■ **Short exercise**: Reproduce the listing below without any change.

■ **Extracted records**:

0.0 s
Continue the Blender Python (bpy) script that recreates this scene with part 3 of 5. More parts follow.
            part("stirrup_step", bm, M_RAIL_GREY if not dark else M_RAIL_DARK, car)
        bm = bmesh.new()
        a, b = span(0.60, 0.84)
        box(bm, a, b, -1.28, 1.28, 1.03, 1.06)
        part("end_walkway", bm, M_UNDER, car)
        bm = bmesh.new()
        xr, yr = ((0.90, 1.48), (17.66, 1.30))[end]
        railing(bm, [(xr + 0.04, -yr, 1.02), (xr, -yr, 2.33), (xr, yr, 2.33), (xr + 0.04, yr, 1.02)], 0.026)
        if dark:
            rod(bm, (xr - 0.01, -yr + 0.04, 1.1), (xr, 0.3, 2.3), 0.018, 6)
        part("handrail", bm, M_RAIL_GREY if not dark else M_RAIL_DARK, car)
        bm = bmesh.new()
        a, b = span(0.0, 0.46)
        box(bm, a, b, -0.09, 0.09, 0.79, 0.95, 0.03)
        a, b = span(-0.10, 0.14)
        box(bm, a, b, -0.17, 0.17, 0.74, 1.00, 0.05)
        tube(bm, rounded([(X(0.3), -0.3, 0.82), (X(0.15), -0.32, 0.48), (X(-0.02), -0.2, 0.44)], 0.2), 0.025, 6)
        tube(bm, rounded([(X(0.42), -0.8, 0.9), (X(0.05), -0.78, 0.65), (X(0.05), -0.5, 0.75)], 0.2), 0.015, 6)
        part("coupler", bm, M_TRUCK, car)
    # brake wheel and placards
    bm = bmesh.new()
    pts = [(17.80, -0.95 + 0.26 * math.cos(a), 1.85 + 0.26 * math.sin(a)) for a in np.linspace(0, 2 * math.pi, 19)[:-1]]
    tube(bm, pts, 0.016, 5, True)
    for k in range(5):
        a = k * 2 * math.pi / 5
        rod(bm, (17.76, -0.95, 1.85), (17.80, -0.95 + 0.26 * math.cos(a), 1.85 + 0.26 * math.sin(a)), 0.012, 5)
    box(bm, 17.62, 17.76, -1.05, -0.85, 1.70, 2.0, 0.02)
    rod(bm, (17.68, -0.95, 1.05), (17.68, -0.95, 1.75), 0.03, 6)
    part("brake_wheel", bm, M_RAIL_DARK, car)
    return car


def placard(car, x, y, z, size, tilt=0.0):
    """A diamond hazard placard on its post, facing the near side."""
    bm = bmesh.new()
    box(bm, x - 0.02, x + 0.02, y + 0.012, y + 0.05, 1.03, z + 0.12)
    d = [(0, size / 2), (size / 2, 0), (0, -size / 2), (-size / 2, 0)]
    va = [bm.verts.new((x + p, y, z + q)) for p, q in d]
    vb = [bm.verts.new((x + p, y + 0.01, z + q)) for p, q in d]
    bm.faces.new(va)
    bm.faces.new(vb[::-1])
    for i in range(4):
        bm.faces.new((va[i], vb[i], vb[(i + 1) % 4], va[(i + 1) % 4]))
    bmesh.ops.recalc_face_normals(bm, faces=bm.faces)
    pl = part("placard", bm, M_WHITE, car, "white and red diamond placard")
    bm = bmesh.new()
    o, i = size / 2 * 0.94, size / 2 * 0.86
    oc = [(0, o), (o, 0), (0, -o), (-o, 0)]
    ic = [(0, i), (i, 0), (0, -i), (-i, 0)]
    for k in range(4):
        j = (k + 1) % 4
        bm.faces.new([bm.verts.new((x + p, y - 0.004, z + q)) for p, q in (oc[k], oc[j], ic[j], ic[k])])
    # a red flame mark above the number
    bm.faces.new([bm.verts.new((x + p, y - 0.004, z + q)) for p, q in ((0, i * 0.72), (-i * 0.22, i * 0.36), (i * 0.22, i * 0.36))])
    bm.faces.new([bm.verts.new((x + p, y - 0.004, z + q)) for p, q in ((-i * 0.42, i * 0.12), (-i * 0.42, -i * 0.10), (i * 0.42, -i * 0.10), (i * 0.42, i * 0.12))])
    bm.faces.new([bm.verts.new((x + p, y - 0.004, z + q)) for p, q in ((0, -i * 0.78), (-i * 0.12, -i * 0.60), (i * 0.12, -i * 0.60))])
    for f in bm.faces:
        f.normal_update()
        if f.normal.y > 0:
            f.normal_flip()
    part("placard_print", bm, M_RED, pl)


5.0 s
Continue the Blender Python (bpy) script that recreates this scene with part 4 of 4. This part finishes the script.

■ **Answer for this exercise**:
0.0 s
Continue the Blender Python (bpy) script that recreates this scene with part 3 of 5. More parts follow.
            part("stirrup_step", bm, M_RAIL_GREY if not dark else M_RAIL_DARK, car)
        bm = bmesh.new()
        a, b = span(0.60, 0.84)
        box(bm, a, b, -1.28, 1.28, 1.03, 1.06)
        part("end_walkway", bm, M_UNDER, car)
        bm = bmesh.new()
        xr, yr = ((0.90, 1.48), (17.66, 1.30))[end]
        railing(bm, [(xr + 0.04, -yr, 1.02), (xr, -yr, 2.33), (xr, yr, 2.33), (xr + 0.04, yr, 1.02)], 0.026)
        if dark:
            rod(bm, (xr - 0.01, -yr + 0.04, 1.1), (xr, 0.3, 2.3), 0.018, 6)
        part("handrail", bm, M_RAIL_GREY if not dark else M_RAIL_DARK, car)
        bm = bmesh.new()
        a, b = span(0.0, 0.46)
        box(bm, a, b, -0.09, 0.09, 0.79, 0.95, 0.03)
        a, b = span(-0.10, 0.14)
        box(bm, a, b, -0.17, 0.17, 0.74, 1.00, 0.05)
        tube(bm, rounded([(X(0.3), -0.3, 0.82), (X(0.15), -0.32, 0.48), (X(-0.02), -0.2, 0.44)], 0.2), 0.025, 6)
        tube(bm, rounded([(X(0.42), -0.8, 0.9), (X(0.05), -0.78, 0.65), (X(0.05), -0.5, 0.75)], 0.2), 0.015, 6)
        part("coupler", bm, M_TRUCK, car)
    # brake wheel and placards
    bm = bmesh.new()
    pts = [(17.80, -0.95 + 0.26 * math.cos(a), 1.85 + 0.26 * math.sin(a)) for a in np.linspace(0, 2 * math.pi, 19)[:-1]]
    tube(bm, pts, 0.016, 5, True)
    for k in range(5):
        a = k * 2 * math.pi / 5
        rod(bm, (17.76, -0.95, 1.85), (17.80, -0.95 + 0.26 * math.cos(a), 1.85 + 0.26 * math.sin(a)), 0.012, 5)
    box(bm, 17.62, 17.76, -1.05, -0.85, 1.70, 2.0, 0.02)
    rod(bm, (17.68, -0.95, 1.05), (17.68, -0.95, 1.75), 0.03, 6)
    part("brake_wheel", bm, M_RAIL_DARK, car)
    return car


def placard(car, x, y, z, size, tilt=0.0):
    """A diamond hazard placard on its post, facing the near side."""
    bm = bmesh.new()
    box(bm, x - 0.02, x + 0.02, y + 0.012, y + 0.05, 1.03, z + 0.12)
    d = [(0, size / 2), (size / 2, 0), (0, -size / 2), (-size / 2, 0)]
    va = [bm.verts.new((x + p, y, z + q)) for p, q in d]
    vb = [bm.verts.new((x + p, y + 0.01, z + q)) for p, q in d]
    bm.faces.new(va)
    bm.faces.new(vb[::-1])
    for i in range(4):
        bm.faces.new((va[i], vb[i], vb[(i + 1) % 4], va[(i + 1) % 4]))
    bmesh.ops.recalc_face_normals(bm, faces=bm.faces)
    pl = part("placard", bm, M_WHITE, car, "white and red diamond placard")
    bm = bmesh.new()
    o, i = size / 2 * 0.94, size / 2 * 0.86
    oc = [(0, o), (o, 0), (0, -o), (-o, 0)]
    ic = [(0, i), (i, 0), (0, -i), (-i, 0)]
    for k in range(4):
        j = (k + 1) % 4
        bm.faces.new([bm.verts.new((x + p, y - 0.004, z + q)) for p, q in (oc[k], oc[j], ic[j], ic[k])])
    # a red flame mark above the number
    bm.faces.new([bm.verts.new((x + p, y - 0.004, z + q)) for p, q in ((0, i * 0.72), (-i * 0.22, i * 0.36), (i * 0.22, i * 0.36))])
    bm.faces.new([bm.verts.new((x + p, y - 0.004, z + q)) for p, q in ((-i * 0.42, i * 0.12), (-i * 0.42, -i * 0.10), (i * 0.42, -i * 0.10), (i * 0.42, i * 0.12))])
    bm.faces.new([bm.verts.new((x + p, y - 0.004, z + q)) for p, q in ((0, -i * 0.78), (-i * 0.12, -i * 0.60), (i * 0.12, -i * 0.60))])
    for f in bm.faces:
        f.normal_update()
        if f.normal.y > 0:
            f.normal_flip()
    part("placard_print", bm, M_RED, pl)


5.0 s
Continue the Blender Python (bpy) script that recreates this scene with part 4 of 4. This part finishes the script.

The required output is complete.